Power’s website front page sets out her stall: “I use two primary sources in my creative output, acoustic instruments and everyday sound-objects and soundscapes”. The music on Is It Raining While You Listen straddles two worlds; the worlds of modern composition, and of contemporary composition (these are my terms but you will know the difference). The second of which is changing slowly; moving almost imperceptibly toward the first. Remember, non-traditional, shall we say, musicians such as Steve Beresford, Adam Bohman, Keith Rowe, Dimitra Lazaridou Chatzigoga, Patrick Farmer, Dylan Nyoukis and Karen Constance have appeared at The Proms, even if it was specifically for the John Cage Centenary concert in 2012. Power’s work is neither tied too tightly to 20th century composition, nor as forward-thinking (or risk-taking?) as her contemporaries from the Wandelweiser collective, say.
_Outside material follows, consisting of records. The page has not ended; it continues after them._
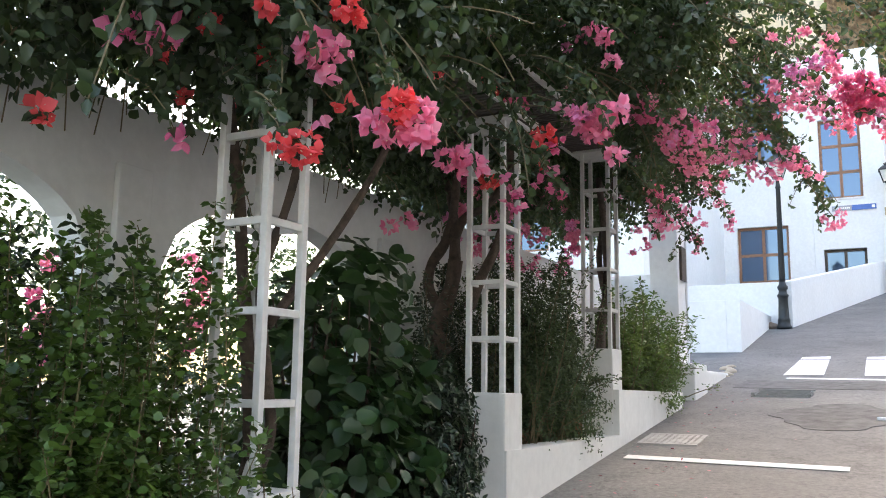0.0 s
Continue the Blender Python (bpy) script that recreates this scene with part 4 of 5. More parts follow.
# ---- houses on the hill ----
def castle():
    t = empty("hilltop_house", 30.0, 100.0, 47.0, label="white battlemented hilltop house with arched openings", category="house")
    part("wall", boxes((-4.0, 0.3, 0, 6, -3, 3.8), (0.3, 4.2, -0.4, 6, -3, 6.0)), CASTLE_WHITE, t)
    for k in range(7):
        part("merlon", boxes((-4.0 + k * 0.62, -3.7 + k * 0.62, -0.002, 0.3, 3.8, 4.15)), CASTLE_WHITE, t)
    for k in range(7):
        part("merlon", boxes((0.32 + k * 0.6, 0.62 + k * 0.6, -0.402, 0.0, 6.0, 6.35)), CASTLE_WHITE, t)
    part("chimney", boxes((-4.1, -3.8, 0.2, 0.5, 3.8, 5.0)), CASTLE_WHITE, t)
    for x, z, w, h, y in ((-2.5, 0.2, 1.4, 1.2, 0), (-0.8, 0.2, 1.4, 1.2, 0), (2.2, 3.2, 1.1, 1.5, -0.4), (2.2, -0.6, 1.2, 1.4, -0.4)):
        pts = [(x - w / 2, z), (x + w / 2, z), (x + w / 2, z + h)] + [(x + w / 2 * math.cos(a), z + h + w / 2 * math.sin(a)) for a in (math.pi * k / 8 for k in range(1, 8))] + [(x - w / 2, z + h)]
        part("window", prism(pts, "y", y - 0.05, y + 0.02), GLASS_DARK, t)
    u = empty("apartment_house", 44.0, 100.0, 45.5, label="beige flat-roofed house on the hilltop", category="house")
    part("wall", boxes((-4.9, 1.6, 0, 8, -4, 6.2), (1.6, 4.9, 1.0, 8, -4, 5.9), bevel=0.1), WHITE_OLD, u)
    part("window", boxes((-2.4, 0.2, -0.03, 0.02, 3.2, 4.7)), GLASS_BLUE, u)
    for x in (-2.44, -1.1, 0.16):
        part("window_frame", boxes((x, x + 0.08, -0.06, -0.032, 3.2, 4.7)), LETTER, u)
    part("balcony", boxes((-0.5, 1.58, -0.8, -0.002, 0.4, 1.6)), WHITE_OLD, u)
    part("aerial", boxes((2.6, 2.68, 3, 3.08, 5.9, 7.6)), STEEL_GREY, u)
    v = empty("low_white_house", 54.0, 96.0, 42.5, label="low white house with sloping roofline", category="house")
    part("wall", prism([(-5.5, -3), (5.0, -3), (5.0, 4.6), (-5.5, 2.6)], "y", 0, 8), CASTLE_WHITE, v)
    part("window", boxes((1.4, 3.0, -0.04, 0.02, 2.4, 2.9)), GLASS_DARK, v)


castle()


# ---- plants ----
rng = np.random.default_rng(11)
OUT = np.array([[0, 0, 0], [0.5, 0.36, 0.10], [0.36, 0.72, 0.08], [0, 1, -0.04], [-0.36, 0.72, 0.08], [-0.5, 0.36, 0.10]])
DISC = np.array([[0, 0, 0], [0.3, 0.04, 0.06], [0.49, 0.28, 0.10], [0.47, 0.58, 0.10], [0.26, 0.86, 0.05], [0, 1, -0.03], [-0.26, 0.86, 0.05], [-0.47, 0.58, 0.10], [-0.49, 0.28, 0.10], [-0.3, 0.04, 0.06]])
ROUND = np.array([[0, 0, 0], [0.5, 0.22, 0.10], [0.5, 0.66, 0.10], [0, 1, -0.02], [-0.5, 0.66, 0.10], [-0.5, 0.22, 0.10]])


BRACT = np.array([[0, 0, 0], [0.46, 0.3, 0.12], [0.42, 0.62, 0.1], [0, 1, -0.02], [-0.42, 0.62, 0.1], [-0.46, 0.3, 0.12]])


def leaf_arrays(base, along, normal, length, width, shape=OUT, curl=0.15):
    """Vertices and faces of folded leaves: base points, directions and sizes, all arrays."""
    n = len(base)
    along = along / (np.linalg.norm(along, axis=1, keepdims=True) + 1e-9)
    side = np.cross(along, normal)
    side /= np.linalg.norm(side, axis=1, keepdims=True) + 1e-9
    up = np.cross(side, along)
    length, width = np.broadcast_to(length, n), np.broadcast_to(width, n)
    v = (base[:, None] + side[:, None] * (shape[None, :, 0] * width[:, None])[..., None]
         + along[:, None] * (shape[None, :, 1] * length[:, None])[..., None]
         + up[:, None] * ((shape[None, :, 2] - curl * shape[None, :, 1] ** 2) * length[:, None])[..., None])
    k = len(shape)
    idx = np.arange(n)[:, None] * k
    faces = np.concatenate([idx + np.array([0, j, j + 1, j + 2]) for j in range(1, k - 1, 2)])
    return v.reshape(-1, 3), faces


def mesh_from(name, verts, faces, mat, parent=None, label=""):
    me = bpy.data.meshes.new(name)
    me.vertices.add(len(verts))
    me.vertices.foreach_set("co", np.ascontiguousarray(verts, dtype=np.float32).ravel())
    me.loops.add(faces.size)
    me.loops.foreach_set("vertex_index", np.ascontiguousarray(faces, dtype=np.int32).ravel())
    me.polygons.add(len(faces))
    me.polygons.foreach_set("loop_start", np.arange(0, faces.size, 4, dtype=np.int32))
    me.polygons.foreach_set("use_smooth", np.ones(len(faces), dtype=bool))
    me.update(calc_edges=True)
    me.materials.append(mat)
    ob = new(name, me)
    if parent is not None:
        ob.parent = parent
    if label:
        ob["label"] = label
    return ob


def unit(a):
    return a / (np.linalg.norm(a, axis=-1, keepdims=True) + 1e-9)


def in_blobs(blobs, n, shell=0.45):
    """Points in a set of ellipsoids, denser towards the skin, with outward directions."""
    b = np.array(blobs, float)
    vol = b[:, 3] * b[:, 4] * b[:, 5]
    pick = rng.choice(len(b), n, p=vol / vol.sum())
    d = unit(rng.normal(size=(n, 3)))
    r = rng.uniform(0, 1, n) ** shell
    p = b[pick, :3] + d * r[:, None] * b[pick, 3:6]
    return p, unit(d / b[pick, 3:6])


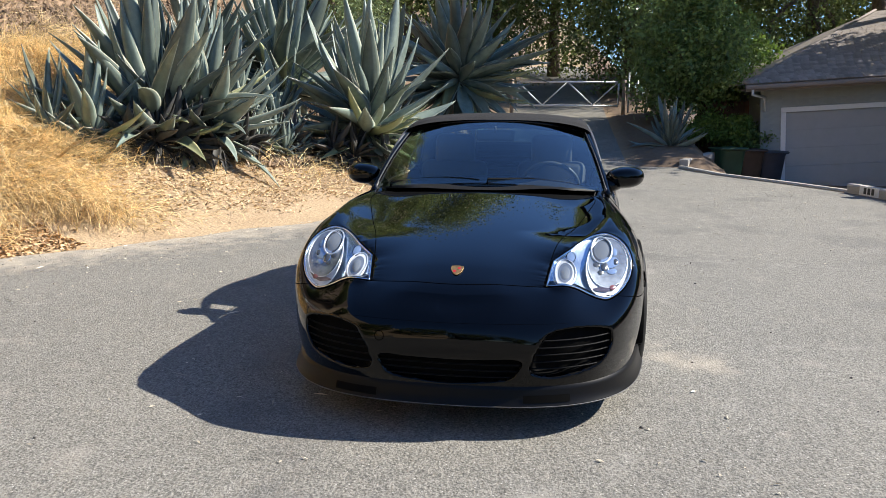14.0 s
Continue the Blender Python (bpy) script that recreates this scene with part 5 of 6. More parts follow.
AGAVE = agave_material("agave_leaf", (0.080, 0.108, 0.094), (0.225, 0.272, 0.228), (0.50, 0.50, 0.39))
AGAVE_WARM = agave_material("agave_leaf_yellowing", (0.24, 0.27, 0.13), (0.32, 0.33, 0.18), (0.45, 0.42, 0.27))
AGAVE_DEAD = agave_material("agave_leaf_dead", (0.17, 0.13, 0.10), (0.30, 0.25, 0.19), (0.33, 0.28, 0.2), 0.8)
# near-black tone: withered leaves plus the shade under large ones, in the colour
AGAVE_BLACK = agave_material("agave_leaf_withered_shaded", (0.018, 0.017, 0.016), (0.060, 0.058, 0.052), (0.10, 0.09, 0.08), 0.7)
AGAVE_GREEN = agave_material("aloe_leaf", (0.075, 0.155, 0.03), (0.13, 0.22, 0.05), (0.3, 0.35, 0.15))


def agave(x, y, z, length, leaves, seed, width=None, mats=(), label="large blue-grey agave with upright spiny leaves", low=-0.35, dead=8, lean=0.0, top=1.42):
    r = random.Random(seed)
    plant = tagged(new("agave"), label, "agave", group="agaves on the bank")
    plant.location = (x, y, z)
    width = width or 0.130 * length
    green, warm, dry = mats or (AGAVE, AGAVE_WARM, AGAVE_DEAD)
    shapes = {}
    for kind, mat in (("g", green), ("w", warm), ("d", dry)):
        for k, curl in enumerate((0.50, 0.22, -0.15, -0.55, -1.10)):
            me = agave_leaf(length, width * (0.55 if kind == "d" else 1), curl, seed + k)
            me.materials.append(mat)
            shapes[kind, k] = me
    golden = 2.39996
    for i in range(leaves + dead):
        t = i / (leaves - 1)
        old = i >= leaves
        az = i * golden + r.uniform(-0.6, 0.6)
        if old:
            el, k, kind, sc = r.uniform(-0.9, -0.25), r.choice((3, 4)), "d", r.uniform(0.35, 0.6)
        else:
            el = top - (top - low) * t**0.95 + r.uniform(-0.24, 0.24)
            k = r.choice((0, 1)) if el > 1.0 else r.choice((0, 1, 2)) if el > 0.5 else r.choice((0, 0, 1, 2, 3))
            kind = "w" if t > 0.55 and r.random() < 0.22 else "g"
            sc = (1.0 - 0.26 * t) * r.uniform(0.62, 1.06)
        ob = new("leaf", shapes[kind, k])
        ob.parent = plant
        off = 0.06 * length * (1 - 0.4 * t)
        ob.matrix_basis = (Matrix.Rotation(az, 4, "Z") @ Matrix.Translation((off * math.cos(max(el, 0)), 0, 0.16 * length * (1 - t) - (0.10 * length if old else 0)))
                           @ Matrix.Rotation(-el, 4, "Y") @ Matrix.Rotation(r.uniform(-0.55, 0.55), 4, "X") @ Matrix.Diagonal((sc, sc * r.uniform(0.8, 1.4), sc, 1)))
    return plant


def tree(name, x, y, z, tall, crown_c, crown_r, clumps, per, leaf, mat, seed, label, trunk_r=0.16, category="tree"):
    """A trunk with limbs and a crown of clumps of small leaves."""
    r = np.random.default_rng(seed)
    root = tagged(new(name), label, category)
    root.location = (x, y, z)
    cc = np.array(crown_c, float)
    cr = np.array(crown_r, float)
    pts = r.normal(size=(clumps, 3))
    pts /= np.linalg.norm(pts, axis=1)[:, None]
    pts = cc + pts * cr * (r.uniform(0.35, 1.0, (clumps, 1)) ** 0.6)
    fork = np.array((cc[0] * 0.3, cc[1] * 0.3, max(0.25 * tall, cc[2] - cr[2] * 0.9)))
    tv, tf = tube([(0, 0, -0.2), tuple(fork * 0.5 + (0.05, 0.04, 0)), tuple(fork), tuple(fork * 0.4 + cc * 0.6), tuple(cc + (0, 0, 0.5 * cr[2]))],
                  [trunk_r * 1.25, trunk_r, trunk_r * 0.85, trunk_r * 0.5, trunk_r * 0.2], 9)
    mesh("trunk", tv, tf, BARK, root)
    for k in range(0, clumps, max(1, clumps // 9)):
        a = fork + (cc - fork) * r.uniform(0.0, 0.7)
        m = (a + pts[k]) / 2 + r.normal(0, 0.12, 3) * cr
        tv, tf = tube([tuple(a), tuple(m), tuple(pts[k])], [trunk_r * 0.45, trunk_r * 0.28, trunk_r * 0.08], 6)
        mesh("limb", tv, tf, BARK, root)
    size = r.uniform(0.10, 0.24, clumps)[:, None, None] * cr.mean() * 1.15
    c = (pts[:, None] + r.normal(0, 1, (clumps, per, 3)) * size * np.array((1, 1, 0.65))).reshape(-1, 3)
    n = len(c)
    u = r.normal(size=(n, 3))
    u /= np.linalg.norm(u, axis=1)[:, None]
    w = np.cross(u, r.normal(size=(n, 3)))
    w /= np.linalg.norm(w, axis=1)[:, None]
    s = leaf * r.uniform(0.6, 1.4, n)[:, None]
    nrm = np.cross(u, w) * s * 0.15
    verts = np.stack([c - u * s / 2, c - w * s * 0.28 + nrm, c + u * s / 2, c + w * s * 0.28 + nrm], 1)
    o = np.arange(n)[:, None] * 4
    fast_mesh("crown", verts.reshape(-1, 3), o + [0, 1, 2, 3], mat, root)
    return root


# ---- the bank: grass, litter, agaves ----
meadow()
litter(90000, -9, 11, 0.02, 4.0, lambda x, s, y: np.clip(0.25 * smooth(0.0, 0.3, s) + 0.7 * bare(x, y) * smooth(0.1, 0.6, s), 0, 1) * smooth(5.5, 3.0, s) * (1 - 0.95 * smooth(-0.6, 0.8, x) * smooth(5.2, 4.0, x) * smooth(0.72, 0.34, s + 0.12 * np.sin(4 * x))), 0.045, CHIPS, "leaf_litter", "tan leaf litter and straw on bare earth")
litter(30000, -7, 1.5, 0.0, 1.0, lambda x, s, y: smooth(0.03, 0.30, s + 0.10 * np.sin(2.3 * x) + 0.05 * np.sin(6.1 * x)) * smooth(0.95, 0.45, s), 0.055, RED_CHIPS, "fallen_leaves", "reddish fallen leaves along the asphalt edge")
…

The first piece ‘hang on, I’m not ready for a pig yet’, begins by channelling Ligeti’s ideas for massed voices demonstrated on his Lux Aeterna before devolving into small groupings of violin courtesy of Claire Duff who plays baroque violin. For the curious, as I was; a baroque violin differs subtly from modern violins, in terms of size of neck and tailpiece, but perhaps the most important differences are that baroque violins are always strung with gut rather than metal wound strings and are played with an earlier non-Tourte design of bow and without a chin rest. The next piece, ‘the colourful digestive palette of slugs’, realised by SCAW duo, is a combination of held notes from Sarah Watts’ bass clarinet and Antony Clare’s piano playing which, at times, sounds like he’s battering it with a blunt object, rather than playing it in the traditional sense, which is all good in my book, obviously.

The title track ‘is it raining while you listen’ is performed by the Mmm Trio, Reiko Manabe on alto flute, Kaori Ohsuga on piano and Shungo Mise who plays violin. A swift bit of digging on the internet indicates Mmm Trio also feature Canadian composer Daryl Jamieson, but he is not present here. The piece proceeds in a largely meandering jib, with occasional stridency, most often from the direction of the pianist. This sets a mood for the remainder of the disc; one of slight unease in this listener. Track four on this disc is listed on the sleeve as ‘flies who dreamt of more than windscreens’, but seems in fact, to actually be ‘forever ricefields’. No matter – ‘forever ricefields, (“tape”)’, begins with a recording of night-time crickets and waterfowl, no doubt located somewhere far more exotic than my own semi-rural position, (and therefore welcomed), and is, despite its risible title, one of the more successful pieces on this collection for me. There is a rich seam of cowbells (mildly processed in places?) that runs through the entire piece – great if you like cowbell – and there is little in the way of dynamic. This does nothing to dim my enjoyment of the piece, however.

‘flies who dreamt of more than windscreens’ employs long tones and greater use of dynamics than I’ve heard so far. Quiet Music Ensemble are responsible for this rendering: Seán MacErlaine plays clarinet? Isle de Ziah, cello and Roddy O’ Keefe utilises trombone.

Sounding more like the product of an institution like STEIM or IRCAM is relocating elk…by train , a piece for wind instrument and pre-recorded material this time. Carin Levine takes care of the performed aspect with her bass flute, bringing a sense of vertiginous space to the claustrophobic prepared material. Another distracting, (for me), title in squeeze birds to improve your garden’s plant variety , which features more sub-Ligeti moving tones performed by Nova Ensemble, whose constituent membership is left unspecified (there are Nova Ensembles based in Western Australia and North Texas; it’s not clear if either of these is the one at work here). Finally, fried rice, curried chip and a diet coke , another composition for “tape”, sets digitally processed vocal recordings against each other. Laughing, belching, ticcing, hiccupping, hissing;in a variety of not exactly unpleasant ways. But whichever way you look at it – that’s a lot of carbs.